## BEGIN MATERIAL FOR THIS TASK
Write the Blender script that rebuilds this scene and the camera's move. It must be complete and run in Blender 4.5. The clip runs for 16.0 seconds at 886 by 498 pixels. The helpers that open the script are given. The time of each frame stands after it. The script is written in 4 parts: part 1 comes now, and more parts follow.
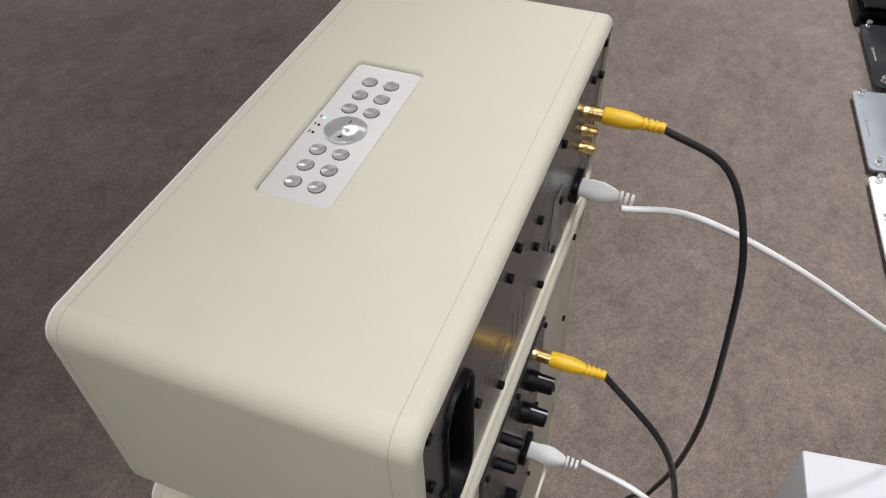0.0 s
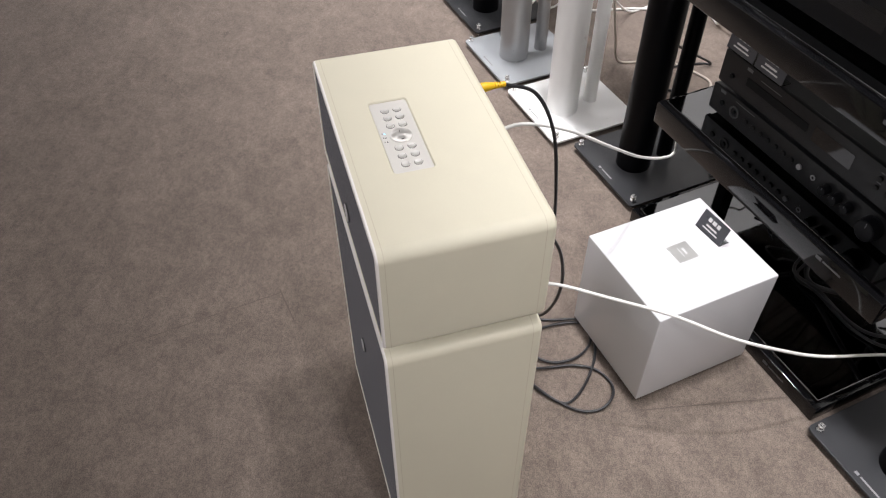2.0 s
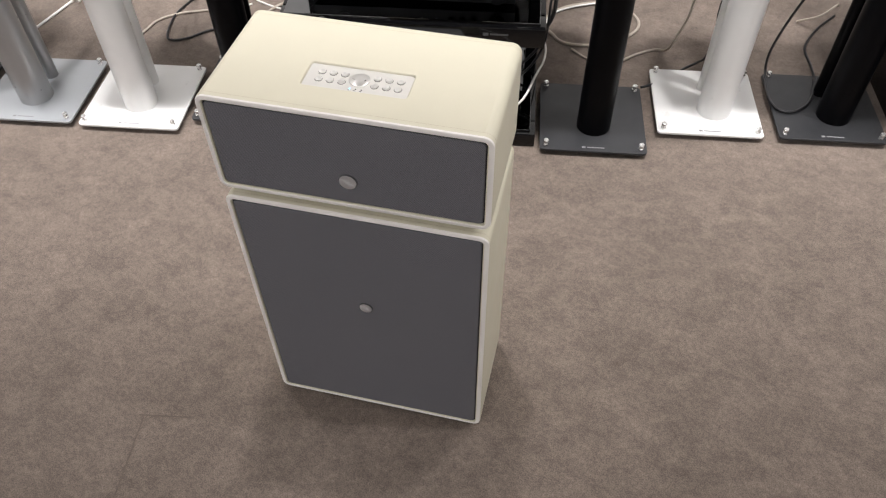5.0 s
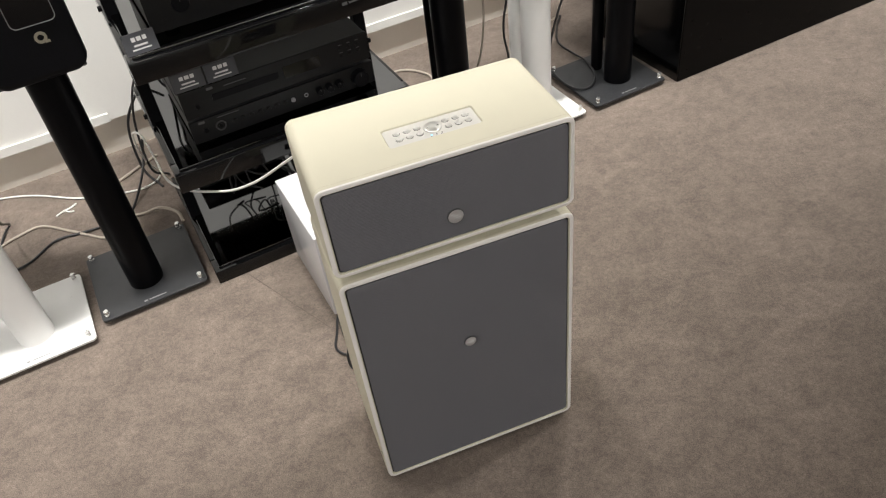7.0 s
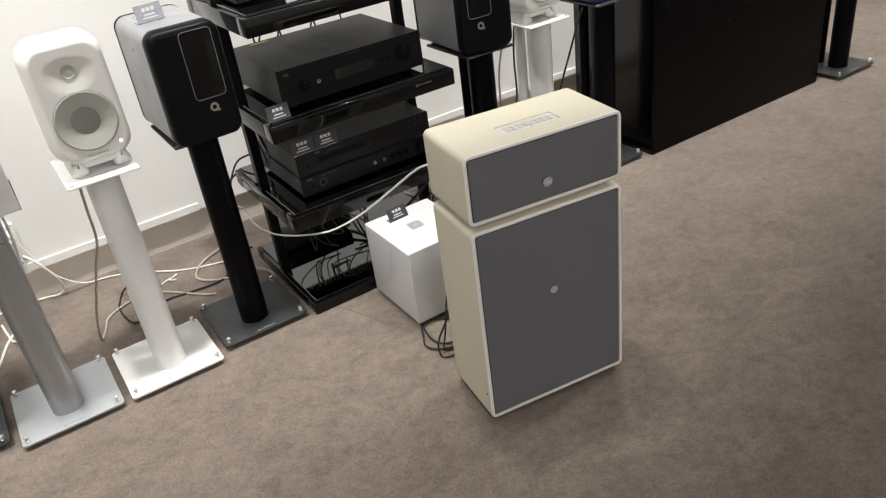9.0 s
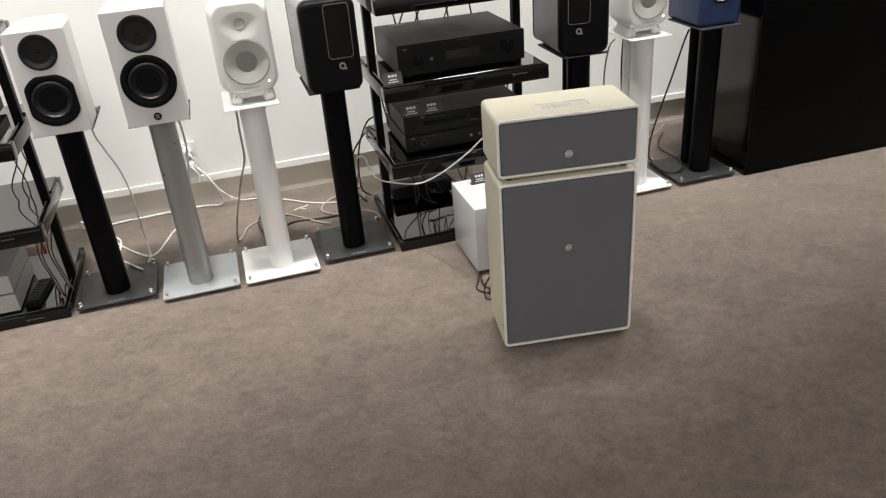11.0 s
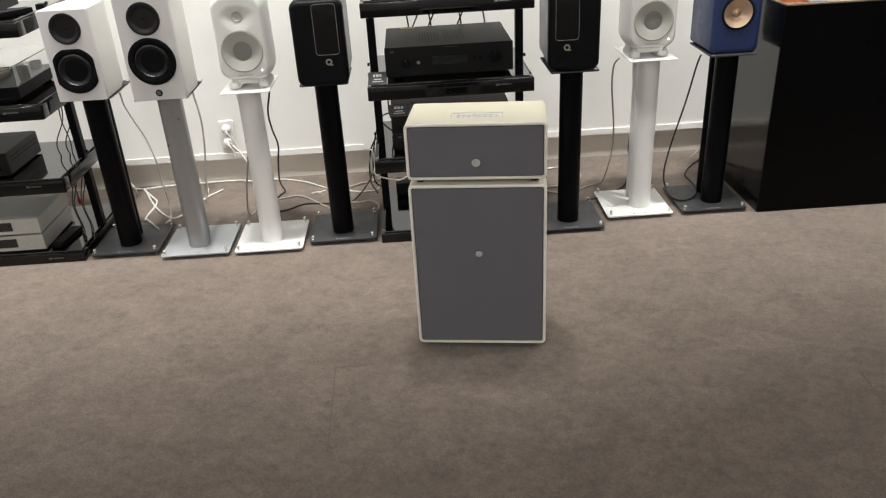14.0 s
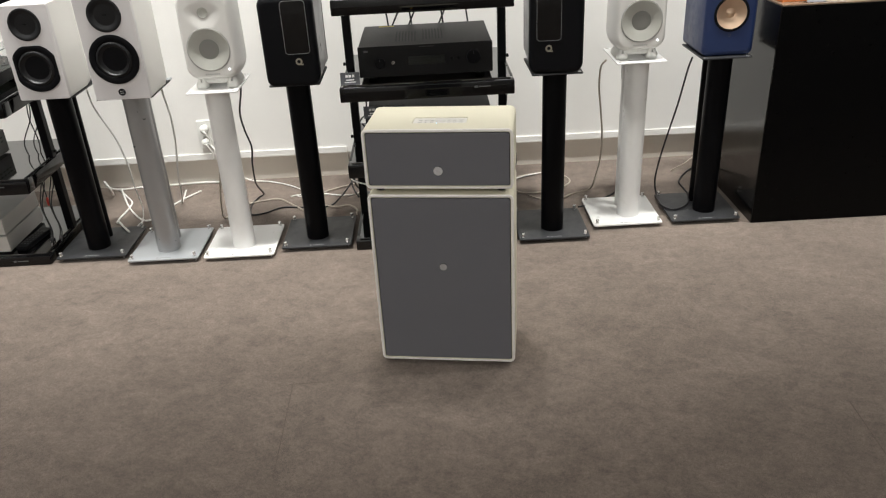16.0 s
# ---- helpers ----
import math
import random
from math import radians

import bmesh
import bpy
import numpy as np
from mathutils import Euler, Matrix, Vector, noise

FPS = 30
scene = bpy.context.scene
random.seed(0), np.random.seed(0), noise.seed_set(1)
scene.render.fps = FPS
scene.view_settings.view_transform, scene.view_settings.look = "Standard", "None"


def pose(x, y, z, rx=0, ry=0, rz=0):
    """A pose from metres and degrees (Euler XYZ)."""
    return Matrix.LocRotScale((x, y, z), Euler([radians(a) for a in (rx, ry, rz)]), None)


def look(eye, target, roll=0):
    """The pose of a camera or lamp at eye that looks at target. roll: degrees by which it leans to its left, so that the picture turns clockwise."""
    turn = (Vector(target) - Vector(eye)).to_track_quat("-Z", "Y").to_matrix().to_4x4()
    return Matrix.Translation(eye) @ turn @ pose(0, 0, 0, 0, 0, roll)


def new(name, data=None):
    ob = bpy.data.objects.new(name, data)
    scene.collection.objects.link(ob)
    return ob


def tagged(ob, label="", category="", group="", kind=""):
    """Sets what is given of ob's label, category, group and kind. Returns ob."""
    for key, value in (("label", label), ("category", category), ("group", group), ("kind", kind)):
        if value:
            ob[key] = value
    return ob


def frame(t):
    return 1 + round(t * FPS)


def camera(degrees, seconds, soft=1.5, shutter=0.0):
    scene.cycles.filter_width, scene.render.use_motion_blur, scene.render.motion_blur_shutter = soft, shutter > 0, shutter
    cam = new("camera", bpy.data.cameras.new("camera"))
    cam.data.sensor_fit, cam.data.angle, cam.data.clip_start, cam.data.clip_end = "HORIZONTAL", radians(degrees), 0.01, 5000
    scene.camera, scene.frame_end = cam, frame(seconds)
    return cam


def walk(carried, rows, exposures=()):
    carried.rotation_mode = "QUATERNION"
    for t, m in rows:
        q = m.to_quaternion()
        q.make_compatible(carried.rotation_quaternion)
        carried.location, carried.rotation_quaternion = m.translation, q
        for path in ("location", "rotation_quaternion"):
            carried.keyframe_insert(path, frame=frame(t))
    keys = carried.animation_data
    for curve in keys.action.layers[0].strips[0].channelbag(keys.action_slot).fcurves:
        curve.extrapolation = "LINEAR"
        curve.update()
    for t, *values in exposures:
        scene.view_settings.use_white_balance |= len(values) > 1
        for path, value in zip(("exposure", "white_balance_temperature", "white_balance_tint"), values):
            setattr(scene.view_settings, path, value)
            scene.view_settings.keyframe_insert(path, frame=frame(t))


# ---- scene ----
cam = camera(59.7, 16.0, soft=1.2)
PATH = [
    (0, (0.315, 0.259, 0.947), (-0.960, -0.275, -0.498), -2.0),
    (0.5, (0.385, 0.250, 1.032), (-0.959, -0.113, -0.403), -3.2),
    (1, (0.484, 0.2005, 1.079), (-0.896, 0.060, -0.361), -2.65),
    (1.5, (0.611, 0.093, 1.140), (-0.777, 0.211, -0.295), -1.1),
    (2, (0.680, -0.078, 1.207), (-0.652, 0.308, -0.235), -0.15),
    (2.5, (0.741, -0.308, 1.222), (-0.499, 0.343, -0.205), 0.1),
    (3, (0.741, -0.417, 1.247), (-0.35, 0.425, -0.202), 0.5),
    (3.5, (0.626, -0.499, 1.23), (-0.289, 0.514, -0.231), -0.3),
    (4, (0.515, -0.55, 1.232), (-0.216, 0.559, -0.264), -1.4),
    (4.2, (0.475, -0.567, 1.233), (-0.173, 0.573, -0.276), -1.3),
    (6.3, (-0.076, -0.709, 1.251), (0.089, 0.667, -0.191), -4.8),
    (6.5, (-0.125, -0.712, 1.247), (0.1, 0.7, -0.151), -6.1),
    (7, (-0.232, -0.779, 1.251), (0.149, 0.65, -0.096), -7.9),
    (7.5, (-0.302, -0.868, 1.251), (0.205, 0.602, -0.007), -8.9),
    (8, (-0.423, -1.007, 1.26), (0.166, 0.496, 0.08), -9.6),
    (8.5, (-0.587, -1.123, 1.272), (0.062, 0.435, 0.200), -9.1),
    (9, (-0.719, -1.216, 1.271), (-0.093, 0.388, 0.253), -8.1),
    (9.5, (-0.741, -1.35, 1.271), (-0.206, 0.319, 0.308), -7.3),
    (10, (-0.671, -1.56, 1.268), (-0.244, 0.157, 0.335), -5.8),
    (10.2, (-0.65, -1.616, 1.297), (-0.268, 0.104, 0.35), -5.6),
    (12.3, (-0.195, -1.828, 1.261), (-0.249, -0.057, 0.333), -2.6),
    (12.5, (-0.138, -1.852, 1.273), (-0.217, -0.083, 0.343), -2.4),
    (13, (-0.06, -1.886, 1.276), (-0.193, -0.112, 0.361), -2.5),
    (13.5, (-0.006, -1.881, 1.294), (-0.178, -0.11, 0.381), -2.8),
    (14, (0.122, -1.858, 1.276), (-0.087, -0.09, 0.367), -3.3),
    (14.5, (0.151, -1.834, 1.293), (-0.081, -0.078, 0.364), -3.5),
    (15, (0.156, -1.817, 1.269), (-0.103, -0.059, 0.351), -3.7),
    (15.5, (0.182, -1.784, 1.259), (-0.085, -0.028, 0.341), -3.5),
    (16, (0.244, -1.722, 1.25), (-0.004, 0.04, 0.337), -3.1),
]
EXPOSURES = [(0.0, -0.28, 5850, 13), (0.5, -0.31, 5850, 14), (1.0, -0.24, 5850, 14), (1.5, -0.08, 5950, 13), (2.5, 0.22, 6050, 15), (4.0, 0.15, 6050, 15), (6.5, 0.20, 6300, 9),
             (8.0, 0.21, 6270, 9), (8.5, 0.18, 6250, 9), (9.5, 0.10, 6250, 9), (16.0, 0.10, 6250, 8)]
walk(cam, [(t, look(eye, target, roll)) for t, eye, target, roll in PATH], EXPOSURES)

# ---- world and light ----
TURN = 8.2
WALL = Matrix.Rotation(radians(TURN), 4, "Z")


def at(u, v, z=0.0, rz=0.0):
    """A pose in the frame of the back wall: u along it, v towards it."""
    return WALL @ pose(u, v, z, 0, 0, rz)


world = bpy.data.worlds.new("world")
world.use_nodes = True
world.node_tree.nodes["Background"].inputs[0].default_value = (0.9, 0.95, 1.0, 1)
world.node_tree.nodes["Background"].inputs[1].default_value = 0.02
scene.world = world

CEIL = 2.9


def ceiling_lamp(u, v, su, sv, watts, colour=(1.0, 0.96, 0.91)):
    data = bpy.data.lights.new("ceiling_lamp", "AREA")
    data.shape, data.size, data.size_y = "RECTANGLE", su, sv
    data.energy, data.color = watts, colour
    ob = new("ceiling_lamp", data)
    ob.matrix_world = at(u, v, CEIL - 0.03)
    return ob


def spot_lamp(u, v, tu, tv, tz, watts, angle=70, blend=0.6, radius=0.05, colour=(1.0, 0.95, 0.88)):
    data = bpy.data.lights.new("ceiling_spot", "SPOT")
    data.energy, data.color = watts, colour
    data.spot_size, data.spot_blend, data.shadow_soft_size = radians(angle), blend, radius
    ob = new("ceiling_spot", data)
    eye = WALL @ Vector((u, v, CEIL - 0.12))
    ob.matrix_world = look(eye, WALL @ Vector((tu, tv, tz)))
    return ob


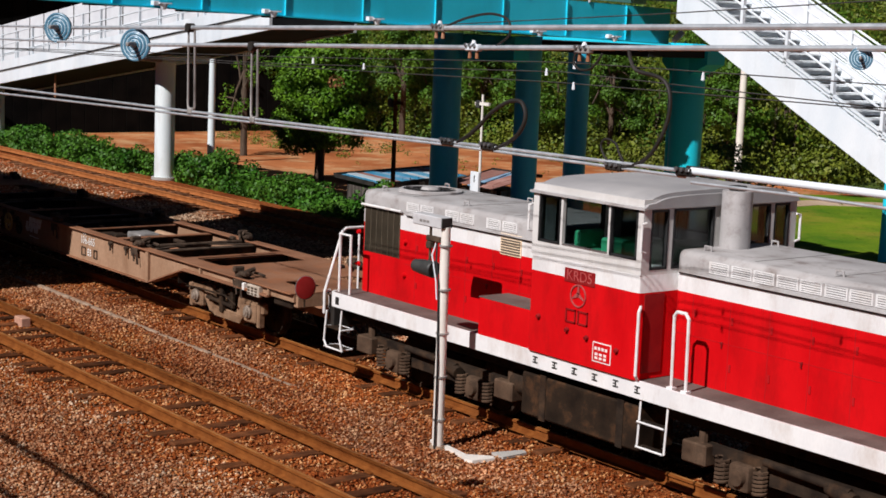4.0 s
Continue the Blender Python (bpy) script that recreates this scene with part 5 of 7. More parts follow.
def build_loco():
    L = rider(thing("diesel_locomotive", "red and white diesel locomotive with central cab", "locomotive"), -4.9)
    # frame and walkways
    part("walkway", prism(bmesh.new(), round_rect(-6.02, 6.2, -1.37, 1.37, 0.18), 1.27, 1.335, "z"), M_DECKBROWN, L, "worn brown walkway plate")
    for s in (-1, 1):
        y0, y1 = sorted((s * 1.38, s * 1.34))
        part("white_sill", blk(-5.86, 6.04, y0, y1, 1.11, 1.34, 0.004), M_LOCOWHITE, L, "white painted side sill")
    for e in (-1, 1):
        bm = bmesh.new()
        r = 0.19
        xc = e * 6.02 if e > 0 else -5.85
        for s in (-1, 1):
            arc = [(xc + e * r * math.sin(radians(18 * k)), s * (1.19 + r * math.cos(radians(18 * k)))) for k in range(6)]
            arc += [(xc + e * (r - 0.04) * math.sin(radians(18 * k)), s * (1.19 + (r - 0.04) * math.cos(radians(18 * k)))) for k in range(5, -1, -1)]
            part("sill_corner", prism(bmesh.new(), arc, 1.11, 1.34, "z"), M_LOCOWHITE, L)
    part("underframe", blk(-5.9, 6.1, -1.0, 1.0, 0.86, 1.27, 0.02), M_GRIME, L, "dark underframe")
    hood(L, "front_bonnet", 1.0, 5.78, 1)
    hood(L, "rear_bonnet", -5.96, -1.07, -1)
    cab(L)
    # exhaust tower before the cab
    bm = prism(bmesh.new(), round_rect(1.08, 1.43, -0.23, 0.15, 0.15, 5), 2.94, 3.70, "z")
    part("exhaust_tower", bm, M_GREYROOF, L, "grey rounded exhaust tower", True)
    part("exhaust_pipe", rod(bmesh.new(), (1.255, -0.04, 3.68), (1.255, -0.04, 3.76), 0.11, seg=20), M_STEELDARK, L)
    # tool lockers beside the rear bonnet
    for s in (-1, 1):
        y0, y1 = sorted((s * 1.37, s * 0.835))
        part("tool_locker", blk(-2.2, -1.09, y0, y1, 1.335, 1.87, 0.012), M_RED, L, "red tool locker")
        part("locker_lid", blk(-2.2, -1.09, y0, y1, 1.87, 1.885), M_DECKBROWN, L)
        part("vent_panel", blk(-2.42, -1.96, min(s * 0.83, s * 0.845), max(s * 0.83, s * 0.845), 2.42, 2.72), M_CREAM, L, "tan louvred vent beside the cab")
        for k in range(7):
            part("vent_slat", blk(-2.40, -1.98, min(s * 0.845, s * 0.855), max(s * 0.845, s * 0.855), 2.44 + k * 0.038, 2.458 + k * 0.038), M_BAND, L)
        part("fuel_tank", blk(-1.35, 0.95, min(s * 1.25, s * 0.6), max(s * 1.25, s * 0.6), 0.38, 0.98, 0.03), M_LOCOBOX, L, "grey underfloor fuel tank")
        for px in (-0.95, 0.55):
            part("tank_strap", blk(px, px + 0.12, min(s * 1.26, s * 1.24), max(s * 1.26, s * 1.24), 0.37, 1.0), M_GRIME, L)
        bm = bmesh.new()
        rod(bm, (-1.75, s * 0.95, 0.72), (-1.38, s * 0.95, 0.72), 0.18, seg=16)
        part("air_reservoir", bm, M_GRIME, L, "", True)
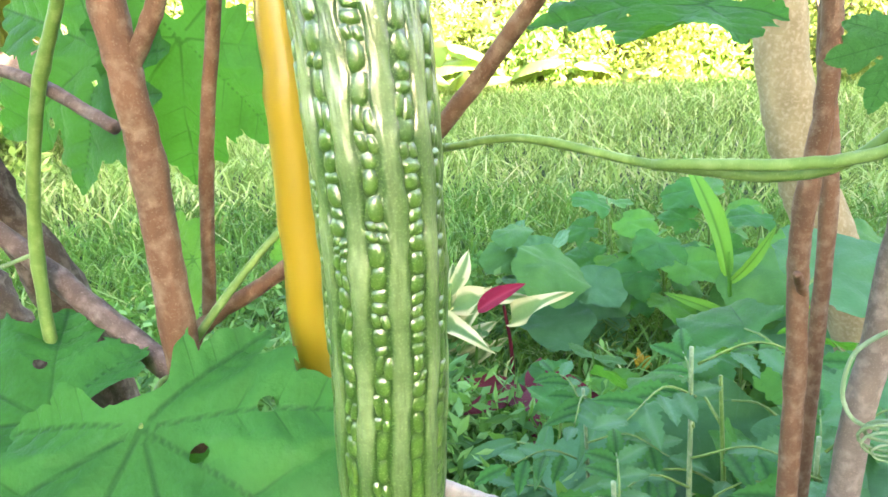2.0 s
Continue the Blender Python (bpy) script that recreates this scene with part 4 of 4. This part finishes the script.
## END MATERIAL FOR THIS TASK
BRIEF => Using the entries shown above, reproduce verbatim the lines from the line bearing "keys = carried.animation_data" to the line bearing "scene.view_settings.keyframe_insert(path, frame=frame(t))", inclusive.

SOLUTION TO THIS TASK =>
    keys = carried.animation_data
    for curve in keys.action.layers[0].strips[0].channelbag(keys.action_slot).fcurves:
        curve.extrapolation = "LINEAR"
        curve.update()
    for t, *values in exposures:
        scene.view_settings.use_white_balance |= len(values) > 1
        for path, value in zip(("exposure", "white_balance_temperature", "white_balance_tint"), values):
            setattr(scene.view_settings, path, value)
            scene.view_settings.keyframe_insert(path, frame=frame(t))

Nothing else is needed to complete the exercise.